→ GOAL OF THE EXERCISE
Do not copy the pictures. Write out the lines from the start of the entries through the line containing "pose from metres".
[START OF INPUT DATA]
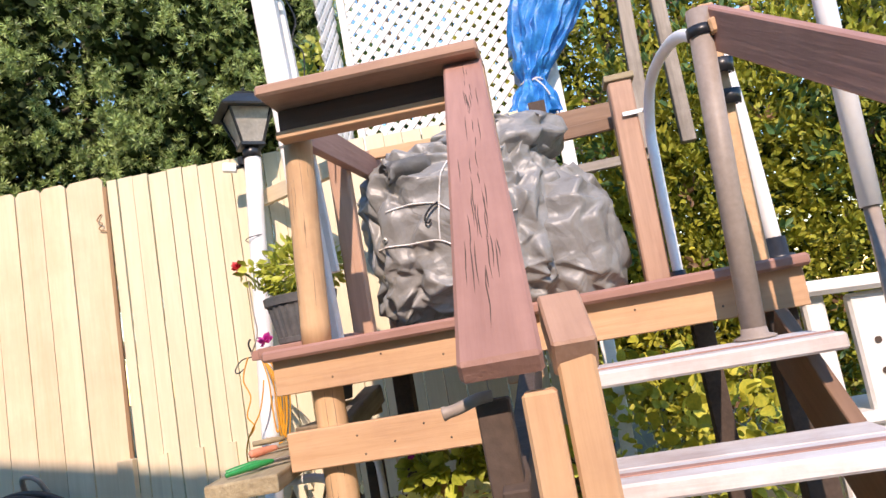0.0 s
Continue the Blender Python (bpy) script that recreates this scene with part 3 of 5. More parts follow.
def clip_diagonals(x0, x1, z0, z1, pitch, slope):
    """Ends of the diagonal slats that fill a rectangle."""
    out = []
    span = (z1 - z0)
    k = x0 - span if slope > 0 else x0
    while k < (x1 if slope > 0 else x1 + span):
        a = (k, z0) if slope > 0 else (k, z0)
        b = (k + slope * span, z1)
        t0, t1 = 0.0, 1.0
        dx = b[0] - a[0]
        for lim, sign in ((x0, 1), (x1, -1)):
            da, db = sign * (a[0] - lim), sign * (b[0] - lim)
            if da < 0 and db < 0:
                t0 = 2
            elif da < 0:
                t0 = max(t0, da / (da - db))
            elif db < 0:
                t1 = min(t1, da / (da - db))
        if t1 - t0 > 0.03:
            out.append(((a[0] + dx * t0, z0 + span * t0), (a[0] + dx * t1, z0 + span * t1)))
        k += pitch
    return out


for s, y in ((1, FY + 0.03), (-1, FY + 0.042)):
    for a, b in clip_diagonals(-4.05, 0.0, -0.06, 0.66, 0.172, s):
        board("slat", skirt, M_LATTICE_OLD, (a[0], y, a[1]), (b[0], y, b[1]), 0.040, 0.009, (0, -1, 0), 0.001)
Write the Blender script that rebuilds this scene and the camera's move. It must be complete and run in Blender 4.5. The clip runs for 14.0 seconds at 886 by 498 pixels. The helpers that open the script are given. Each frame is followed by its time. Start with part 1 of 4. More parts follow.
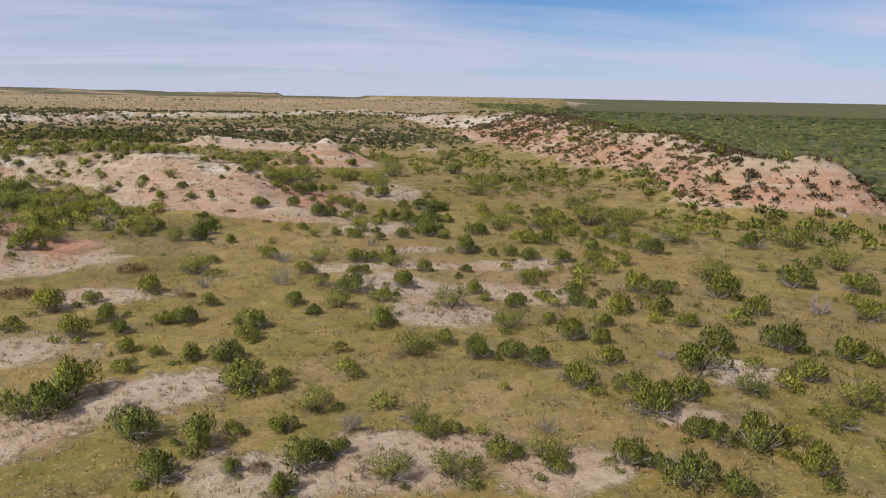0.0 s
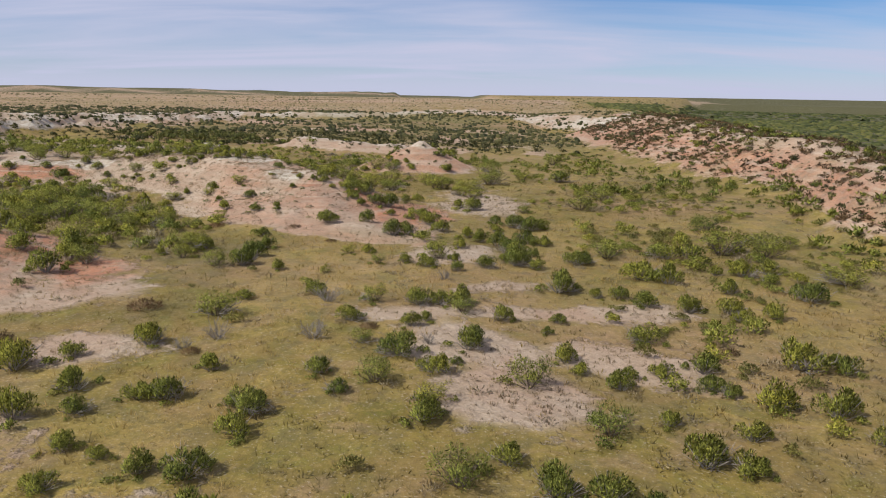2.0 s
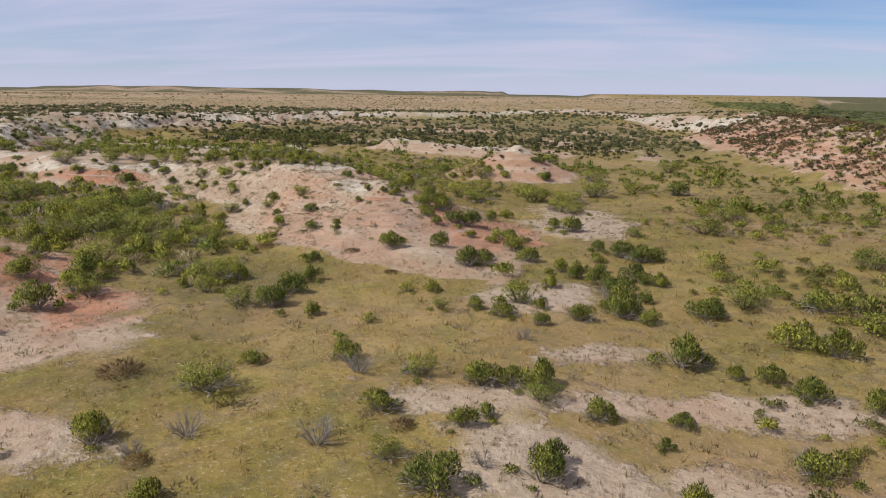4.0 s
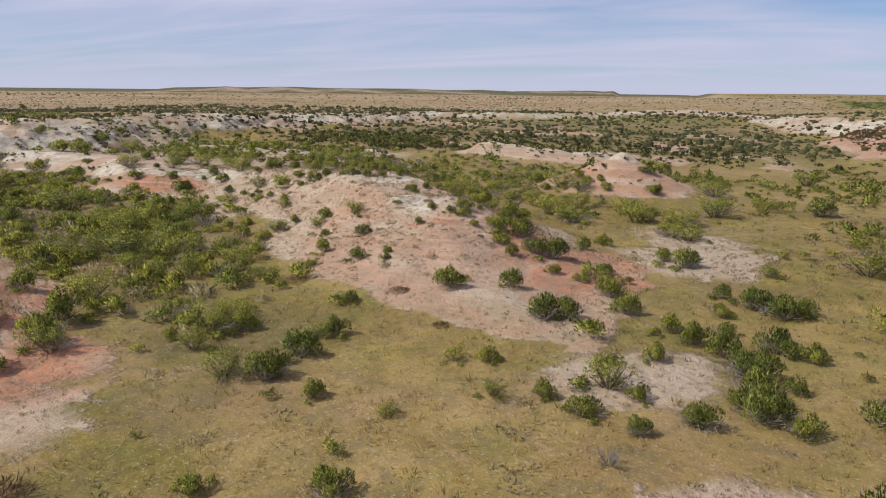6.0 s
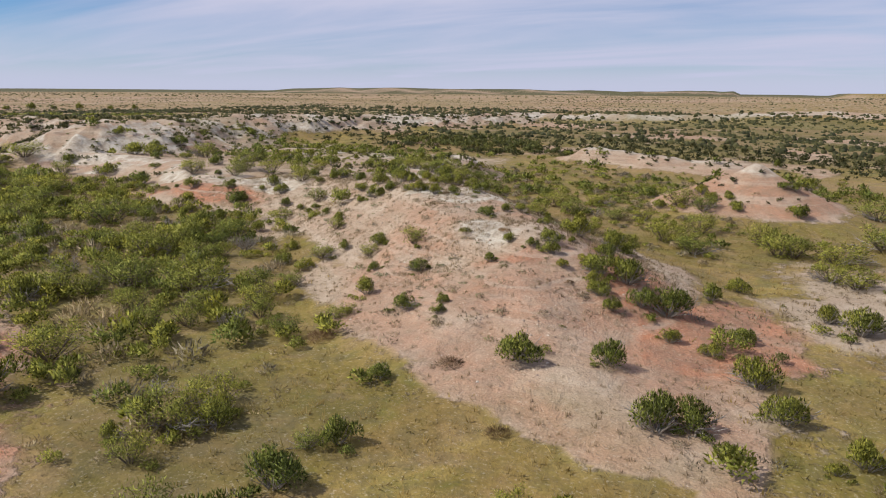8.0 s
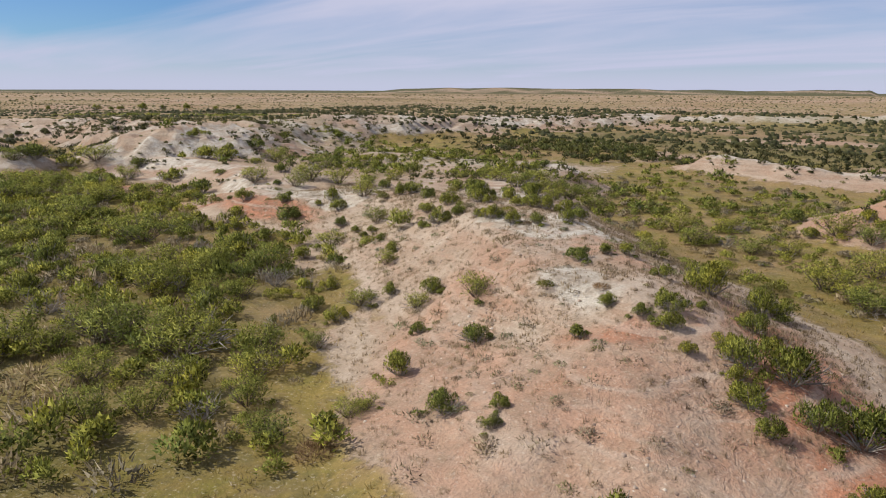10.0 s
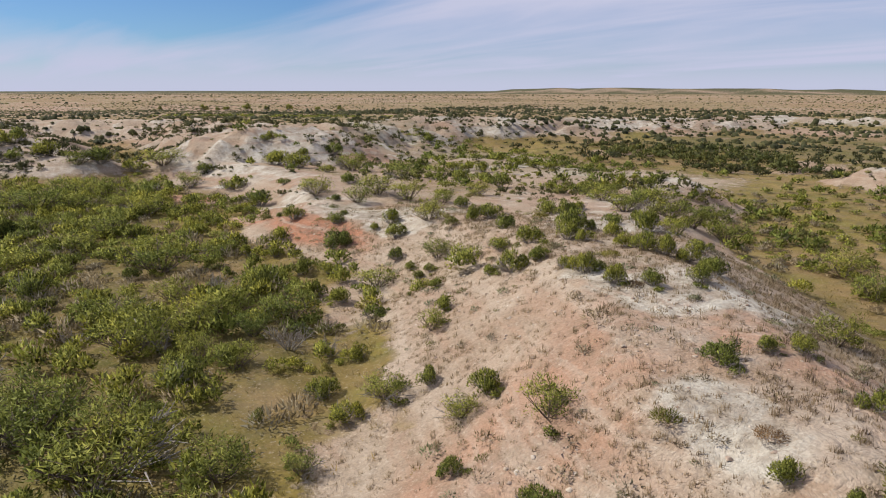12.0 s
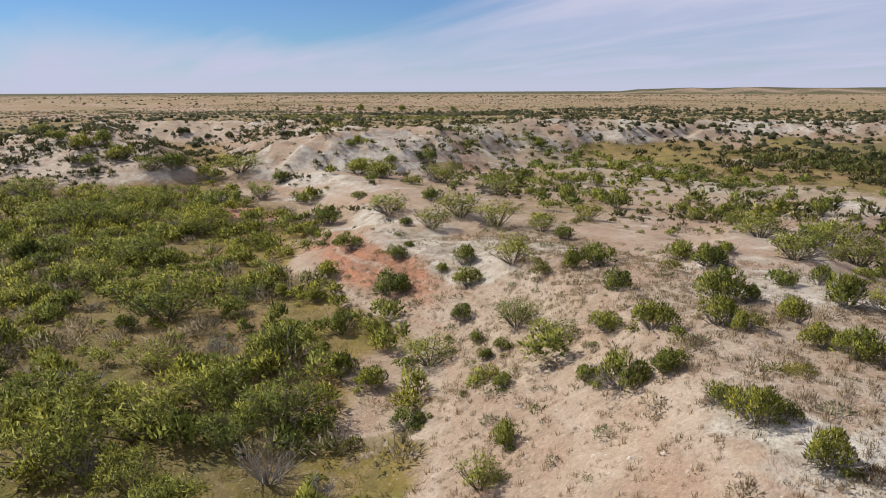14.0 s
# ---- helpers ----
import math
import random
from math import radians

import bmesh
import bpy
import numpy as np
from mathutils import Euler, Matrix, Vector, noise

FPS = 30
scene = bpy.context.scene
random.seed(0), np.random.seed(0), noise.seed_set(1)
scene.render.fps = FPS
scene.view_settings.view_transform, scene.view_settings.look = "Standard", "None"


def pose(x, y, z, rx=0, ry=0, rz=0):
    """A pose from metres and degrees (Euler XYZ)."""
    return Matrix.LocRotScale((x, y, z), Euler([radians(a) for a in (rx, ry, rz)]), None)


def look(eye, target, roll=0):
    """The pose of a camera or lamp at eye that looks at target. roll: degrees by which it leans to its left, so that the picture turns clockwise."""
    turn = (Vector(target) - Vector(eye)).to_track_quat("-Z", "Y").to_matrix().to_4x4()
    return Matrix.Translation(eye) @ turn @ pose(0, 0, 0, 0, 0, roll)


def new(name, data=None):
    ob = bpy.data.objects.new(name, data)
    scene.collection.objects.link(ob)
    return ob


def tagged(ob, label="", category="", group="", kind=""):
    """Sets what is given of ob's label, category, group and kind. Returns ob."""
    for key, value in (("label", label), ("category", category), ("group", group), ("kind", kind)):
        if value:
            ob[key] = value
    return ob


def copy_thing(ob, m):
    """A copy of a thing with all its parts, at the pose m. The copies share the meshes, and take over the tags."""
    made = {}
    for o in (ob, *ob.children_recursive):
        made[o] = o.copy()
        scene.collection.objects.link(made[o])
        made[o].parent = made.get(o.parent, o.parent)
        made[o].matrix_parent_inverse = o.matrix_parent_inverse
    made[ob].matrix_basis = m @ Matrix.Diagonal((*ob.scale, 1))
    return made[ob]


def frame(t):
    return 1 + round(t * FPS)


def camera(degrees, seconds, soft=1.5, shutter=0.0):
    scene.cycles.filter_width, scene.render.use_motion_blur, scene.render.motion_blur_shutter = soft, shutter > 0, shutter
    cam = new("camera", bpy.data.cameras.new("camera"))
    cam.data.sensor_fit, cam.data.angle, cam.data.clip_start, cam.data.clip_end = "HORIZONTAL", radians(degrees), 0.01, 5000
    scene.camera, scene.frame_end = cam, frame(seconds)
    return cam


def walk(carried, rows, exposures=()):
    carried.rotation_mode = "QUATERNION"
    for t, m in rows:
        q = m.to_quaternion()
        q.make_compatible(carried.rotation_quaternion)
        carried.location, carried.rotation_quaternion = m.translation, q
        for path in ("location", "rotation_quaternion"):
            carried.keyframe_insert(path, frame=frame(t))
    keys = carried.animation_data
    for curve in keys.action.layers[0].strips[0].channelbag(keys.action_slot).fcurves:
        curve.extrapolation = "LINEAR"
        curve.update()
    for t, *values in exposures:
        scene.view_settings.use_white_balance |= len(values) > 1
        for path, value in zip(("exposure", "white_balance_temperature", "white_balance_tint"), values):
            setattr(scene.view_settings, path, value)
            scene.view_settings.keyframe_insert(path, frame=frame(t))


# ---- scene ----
cam = camera(63.4, 14.0, soft=1.0)
METRES, EYE, TILT, LEAN, TURN = 108.75, 15.0, -0.475, 0.895, -7.5
ROWS = [
    (0.0, 0.0, 0.0, 0.0, 0.41, -11.68, -2.01),
    (0.5, 0.0054, 0.0342, 0.0003, 2.75, -11.78, -2.0),
    (1.0, 0.0097, 0.0689, 0.0005, 5.05, -11.86, -1.99),
    (1.5, 0.0127, 0.104, 0.0006, 7.27, -11.95, -1.94),
    (2.0, 0.0145, 0.1395, 0.0007, 9.43, -12.03, -1.93),
    (2.5, 0.015, 0.175, 0.0007, 11.54, -12.11, -1.88),
    (3.0, 0.0142, 0.2104, 0.0007, 13.66, -12.2, -1.86),
    (5.5, -0.0089, 0.3854, 0.0001, 24.24, -12.55, -1.64),
    (6.0, -0.0177, 0.4201, -0.0003, 26.37, -12.6, -1.6),
    (6.5, -0.028, 0.4546, -0.0008, 28.5, -12.64, -1.57),
    (7.0, -0.0395, 0.4885, -0.0012, 30.63, -12.7, -1.53),
    (7.5, -0.0522, 0.522, -0.0018, 32.75, -12.74, -1.48),
    (10.0, -0.1345, 0.6818, -0.0045, 43.39, -12.97, -1.23),
    (10.5, -0.1544, 0.7117, -0.0051, 45.54, -13.01, -1.15),
    (11.0, -0.1755, 0.7408, -0.0058, 47.68, -13.04, -1.1),
    (11.5, -0.1978, 0.7692, -0.0065, 49.82, -13.07, -1.04),
    (12.0, -0.2211, 0.7967, -0.0073, 51.99, -13.1, -0.99),
    (12.5, -0.2455, 0.8233, -0.008, 54.34, -13.14, -0.9),
    (13.0, -0.271, 0.8493, -0.009, 56.76, -13.16, -0.82),
    (13.5, -0.2972, 0.8739, -0.0097, 59.14, -13.19, -0.73),
    (14.0, -0.3246, 0.8976, -0.0106, 61.54, -13.2, -0.66),
]
walk(cam, [(t, pose(0, 0, EYE, TILT, LEAN, TURN) @ pose(METRES * x, METRES * y, METRES * z, 90 + pitch, roll, yaw)) for t, x, y, z, yaw, pitch, roll in ROWS])

# ---- light ----
SUN_AZ, SUN_EL = 238.0, 47.0          # degrees clockwise from +y, and above the ground
sun_way = Vector((math.sin(radians(SUN_AZ)) * math.cos(radians(SUN_EL)), math.cos(radians(SUN_AZ)) * math.cos(radians(SUN_EL)), math.sin(radians(SUN_EL))))
sun = new("sun", bpy.data.lights.new("sun", "SUN"))
sun.data.energy, sun.data.angle, sun.data.color = 4.1, radians(0.6), (1.0, 0.95, 0.87)
sun.matrix_world = look(sun_way * 100, (0, 0, 0))

world = bpy.data.worlds.new("sky")
scene.world = world
world.use_nodes = True
wt = world.node_tree
wt.nodes.clear()


def wnode(kind, **values):
    n = wt.nodes.new(kind)
    for key, value in values.items():
        n.inputs[key].default_value = value
    return n


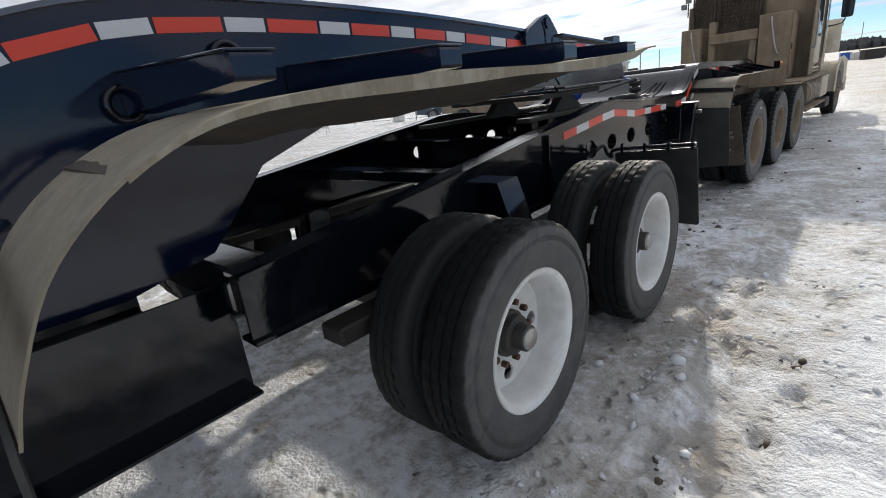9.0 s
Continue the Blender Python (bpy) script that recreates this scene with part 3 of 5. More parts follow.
[END OF INPUT DATA]
→ EXERCISE ANSWER
0.0 s
Continue the Blender Python (bpy) script that recreates this scene with part 3 of 5. More parts follow.
def clip_diagonals(x0, x1, z0, z1, pitch, slope):
    """Ends of the diagonal slats that fill a rectangle."""
    out = []
    span = (z1 - z0)
    k = x0 - span if slope > 0 else x0
    while k < (x1 if slope > 0 else x1 + span):
        a = (k, z0) if slope > 0 else (k, z0)
        b = (k + slope * span, z1)
        t0, t1 = 0.0, 1.0
        dx = b[0] - a[0]
        for lim, sign in ((x0, 1), (x1, -1)):
            da, db = sign * (a[0] - lim), sign * (b[0] - lim)
            if da < 0 and db < 0:
                t0 = 2
            elif da < 0:
                t0 = max(t0, da / (da - db))
            elif db < 0:
                t1 = min(t1, da / (da - db))
        if t1 - t0 > 0.03:
            out.append(((a[0] + dx * t0, z0 + span * t0), (a[0] + dx * t1, z0 + span * t1)))
        k += pitch
    return out


for s, y in ((1, FY + 0.03), (-1, FY + 0.042)):
    for a, b in clip_diagonals(-4.05, 0.0, -0.06, 0.66, 0.172, s):
        board("slat", skirt, M_LATTICE_OLD, (a[0], y, a[1]), (b[0], y, b[1]), 0.040, 0.009, (0, -1, 0), 0.001)
Write the Blender script that rebuilds this scene and the camera's move. It must be complete and run in Blender 4.5. The clip runs for 14.0 seconds at 886 by 498 pixels. The helpers that open the script are given. Each frame is followed by its time. Start with part 1 of 4. More parts follow.
0.0 s
2.0 s
4.0 s
6.0 s
8.0 s
10.0 s
12.0 s
14.0 s
# ---- helpers ----
import math
import random
from math import radians

import bmesh
import bpy
import numpy as np
from mathutils import Euler, Matrix, Vector, noise

FPS = 30
scene = bpy.context.scene
random.seed(0), np.random.seed(0), noise.seed_set(1)
scene.render.fps = FPS
scene.view_settings.view_transform, scene.view_settings.look = "Standard", "None"


def pose(x, y, z, rx=0, ry=0, rz=0):
    """A pose from metres and degrees (Euler XYZ)."""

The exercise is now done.